La prima reazione al ritiro a fine stagione di Tom Dumoulin, per i suoi tifosi, assomiglia probabilmente a quella di quel ragazzo alle Scale di Primolano, in quel caso parlando del ritiro al Giro d’Italia qualche giorno prima. Un “no” prolungato, perché il ritiro toglie, sottrae, è una mancanza. Delle vittorie o semplicemente della presenza di un ciclista: anche in difficoltà, anche in coda al gruppo. È la mancanza di un modo di fare, di correre, talvolta di un’attesa. È, invece, la presenza più forte di un ricordo che torna, cercando il paragone con chiunque, perché l’istinto, quasi sentendosi impoveriti, è il confronto per cercare qualcuno di simile, qualcuno in cui riconoscersi: allora chi farà qualcosa di simile a Dumoulin nel 2017 ad Oropa?
Nel caso di Dumoulin, qualcuno ci ha spiegato che riconoscersi in lui è stato anche riconoscersi in un momento di difficoltà, nella semplicità del tornare a bordo strada a vedere una gara, a vedere il ciclismo, prima di tornare in sella e dopo quella pesantezza tornare a sentirsi leggero come deve essere un ciclista, perché una bicicletta che va parla di leggerezza, sempre, in salita ancor di più. Riconoscersi in Dumoulin è stato ed è quindi riconoscersi in un ritorno o almeno nella possibilità di tornare, di fermarsi e ricominciare.
Così capiamo bene chi quello stato di frustrazione del ragazzo delle Scale di Primolano lo ha vissuto in maniera ancor più forte per l’annuncio del ritiro a fine stagione. Perché questa volta Dumoulin ha fatto capire chiaramente che un ritorno, almeno come ciclista, non ci sarà. “Magari ci ripensa” ci hanno detto. Qualcuno ha anche aggiunto: “Speriamo che ci ripensi”. Ed è importante perché quel verbo restituisce il valore di un singolo in un gruppo di ciclisti che potrebbe essere visto come “il gruppo” in maniera generale, con quell’articolo determinativo che lo connota, ed invece in quel gruppo ciascuno cerca qualcuno. Come quando il gruppo passa su una strada e si guarda l’insieme ma si cerca il dettaglio.
È importante come è importante sottolineare le altre parole, quelle di chi, nei ritiri, sottolinea il bisogno, la necessità di ritirarsi talvolta. I tifosi lo fanno, magari non subito, in preda al dispiacere, ma lo fanno.
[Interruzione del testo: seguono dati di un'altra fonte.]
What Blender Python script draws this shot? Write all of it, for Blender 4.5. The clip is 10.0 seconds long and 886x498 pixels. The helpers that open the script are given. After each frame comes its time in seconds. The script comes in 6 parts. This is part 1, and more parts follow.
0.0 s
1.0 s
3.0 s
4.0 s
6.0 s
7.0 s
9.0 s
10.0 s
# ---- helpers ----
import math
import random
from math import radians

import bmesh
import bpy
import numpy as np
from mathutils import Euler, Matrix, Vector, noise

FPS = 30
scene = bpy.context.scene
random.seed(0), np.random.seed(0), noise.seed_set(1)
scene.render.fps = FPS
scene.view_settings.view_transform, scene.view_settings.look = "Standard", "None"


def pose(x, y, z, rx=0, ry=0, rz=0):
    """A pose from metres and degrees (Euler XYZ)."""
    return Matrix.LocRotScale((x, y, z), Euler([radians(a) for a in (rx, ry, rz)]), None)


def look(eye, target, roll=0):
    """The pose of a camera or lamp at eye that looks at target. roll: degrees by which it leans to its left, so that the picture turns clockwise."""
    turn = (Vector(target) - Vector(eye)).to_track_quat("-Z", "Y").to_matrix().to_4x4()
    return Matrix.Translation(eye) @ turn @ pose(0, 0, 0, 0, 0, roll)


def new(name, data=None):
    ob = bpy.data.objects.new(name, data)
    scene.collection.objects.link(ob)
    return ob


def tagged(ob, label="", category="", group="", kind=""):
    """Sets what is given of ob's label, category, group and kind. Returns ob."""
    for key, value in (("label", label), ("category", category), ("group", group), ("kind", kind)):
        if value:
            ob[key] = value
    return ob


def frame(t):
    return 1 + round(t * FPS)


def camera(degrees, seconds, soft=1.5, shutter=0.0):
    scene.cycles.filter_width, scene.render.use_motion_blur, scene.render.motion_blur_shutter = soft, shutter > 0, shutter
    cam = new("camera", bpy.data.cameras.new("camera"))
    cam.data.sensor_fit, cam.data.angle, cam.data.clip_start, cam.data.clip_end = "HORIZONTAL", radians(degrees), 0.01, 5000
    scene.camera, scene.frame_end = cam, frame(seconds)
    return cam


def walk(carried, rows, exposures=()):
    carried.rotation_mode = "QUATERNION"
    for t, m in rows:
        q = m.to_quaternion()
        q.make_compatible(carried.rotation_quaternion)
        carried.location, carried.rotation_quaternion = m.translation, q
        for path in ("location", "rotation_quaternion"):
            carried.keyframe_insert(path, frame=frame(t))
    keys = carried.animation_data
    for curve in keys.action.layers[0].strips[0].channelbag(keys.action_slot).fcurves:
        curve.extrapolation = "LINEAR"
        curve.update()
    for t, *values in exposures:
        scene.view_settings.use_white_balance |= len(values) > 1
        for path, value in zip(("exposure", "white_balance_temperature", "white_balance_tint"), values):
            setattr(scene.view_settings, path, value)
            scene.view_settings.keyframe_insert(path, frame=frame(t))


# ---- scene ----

Anche quel ragazzo a Primolano lo ha fatto, quando ha detto: “Non poteva fare altrimenti, altrimenti avrebbe continuato”. Non da poco, perché è come dire: “avrei voluto tifarlo in corsa, ma se per lui è meglio così…”. C’è di più: talvolta il ritiro può non essere l’unica possibilità, solo una delle tante, ma quella scelta, quella che fa star meglio in quel momento. L’uomo o il ciclista.
Anche se non fosse l’unica è giusto accettarla, condividerla. Dumoulin ha detto che la strada lenta del recupero, già scelta altre volte, non è quella che si sente di scegliere questa volta. Che la stanchezza, che pur fa parte del mestiere del ciclista, come la fatica del resto, questa volta è troppa ed è giusto dire basta. Giusto per se stesso, prima di tutto.
In quel gruppo, quindi, anche chi lo aspetta si dovrà abituare alla sua assenza. Un’abitudine che potrà essere leggera come quella bicicletta nei giorni migliori, se si farà proprio il motivo della scelta. E chi aspetta tanto per vedere passare un uomo in bicicletta è capace di farlo molto bene. Perché chi aspetta accetta il rischio di un’attesa più lunga, dell’afa, della pioggia o anche di un ritiro che comunicato via radio ti avvisa che quel ciclista, oggi, non passerà.
C’è un forte valore nel tornare, un esempio per tanti, che hanno bisogno di fermarsi e di sapere che ripartire è possibile. Ma c’è un valore altrettanto forte nel fermarsi e nel non fare ritorno, non in quella veste almeno. Il valore di chi ha scelto di salvaguardare se stesso, perché anche saper cambiare fa la differenza. Tanti tifosi potranno riconoscersi, e si sono riconosciuti, anche in questo: cambiare, quando la stanchezza o la sofferenza sono troppe, e continuare.